Intuition for the Pareto distribution
Pareto (wikipedia) originally described the allocation of wealth among individuals: a large portion of the wealth of any society is owned by a small percentage of people. His idea expressed more simply as the Pareto principle or the "80-20 rule" says that 20% of the population controls 80% of the wealth.
The right tail of income and wealth distributions often resemble Pareto
If income distribution is Pareto, then one can derive simple expressions for the share of top 1%, or top 10%. Then the top qth percentile's share of total income can be derived as:
$$\left(\frac{q}{100}\right)^{\frac{\alpha-1}{\alpha}},$$
where $\alpha \geq 1$ is the shape parameter. This expression implies that a lower $\alpha$ corresponds to a thicker tail of the Pareto distribution and thus to a greater share of total income being captured by individuals at higher percentiles of the distribution. For example, with $\alpha=2$, the top 1% share is 10%, and with $\alpha=3$, it is 4%.

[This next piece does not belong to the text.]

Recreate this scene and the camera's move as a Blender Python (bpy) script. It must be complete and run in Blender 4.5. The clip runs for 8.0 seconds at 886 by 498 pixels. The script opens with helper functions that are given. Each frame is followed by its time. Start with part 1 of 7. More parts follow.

One interesting property of the power-law distribution comes from looking at it on a log-scale. If we have $X \sim \text{Power}(x_\min, \alpha)$ then the logarithmic transformation $Y = \ln(x/x_\min) \sim \text{Exp}(\alpha-1)$. That is, the values of $X$ have an exponential distribution on the logarithmic scale.
Now, one important property of the exponential distribution is that it has a constant hazard rate. Writing out the hazard rate for $Y$ via first-principles (as a conditional density in its limit form), and adjusting it to frame it in terms of $X$ we obtain:
$$\begin{equation} \begin{aligned} \alpha -1 = \lambda_Y(y) &= \lim_{\epsilon \downarrow 0} \frac{1}{\epsilon} \cdot \mathbb{P}(y \leqslant Y \leqslant y + \epsilon| Y \geqslant y) \\[6pt] &= \lim_{\epsilon \downarrow 0} \frac{1}{\epsilon} \cdot \mathbb{P}(\ln(x) \leqslant \ln(X) \leqslant \ln(x) + \epsilon| X \geqslant x) \\[6pt] &= \lim_{\epsilon \downarrow 0} \frac{\mathbb{P}(x \leqslant X \leqslant x e^\epsilon | X \geqslant x)}{\epsilon} \\[6pt] &= \lim_{\delta \downarrow 1} \frac{ \mathbb{P}(x \leqslant X \leqslant \delta x | X \geqslant x)}{\ln \delta}. \\[6pt] \end{aligned} \end{equation}$$
We can see from this hazard characterisation that $\mathbb{P}(x \leqslant X \leqslant \delta x | X \geqslant x) \approx (\alpha-1) \ln \delta $ for any small values of $\ln \delta$. Notice that this probability does not depend on the conditioning value $x$, which is the result of the constant-hazard property. Hence, for any conditioning values $x, x' > x_\min$, and any small value $\ln \delta$, we have:
$$\mathbb{P}(x \leqslant X \leqslant \delta x | X \geqslant x) \approx \mathbb{P}(x' \leqslant X \leqslant \delta x' | X \geqslant x').$$
Hence, we see that the power-law can be characterised by the fact that this conditional probability is approximately the same regardless of the conditioning point. In the context of stock prices, if these follow a power-law then we can say that, the probability that the stock will "rise" by some proportion is not dependent on its present value$^\dagger$.
$^\dagger$ We use "rise" loosely here, since we are talking about a single random variable, and we have not modelled a time-series of stock prices. Within out present context we refer to the probability of a "rise" in the stock price in the sense of a conditional probability that the price is within some interval above a lower bound, conditional on this lower bound.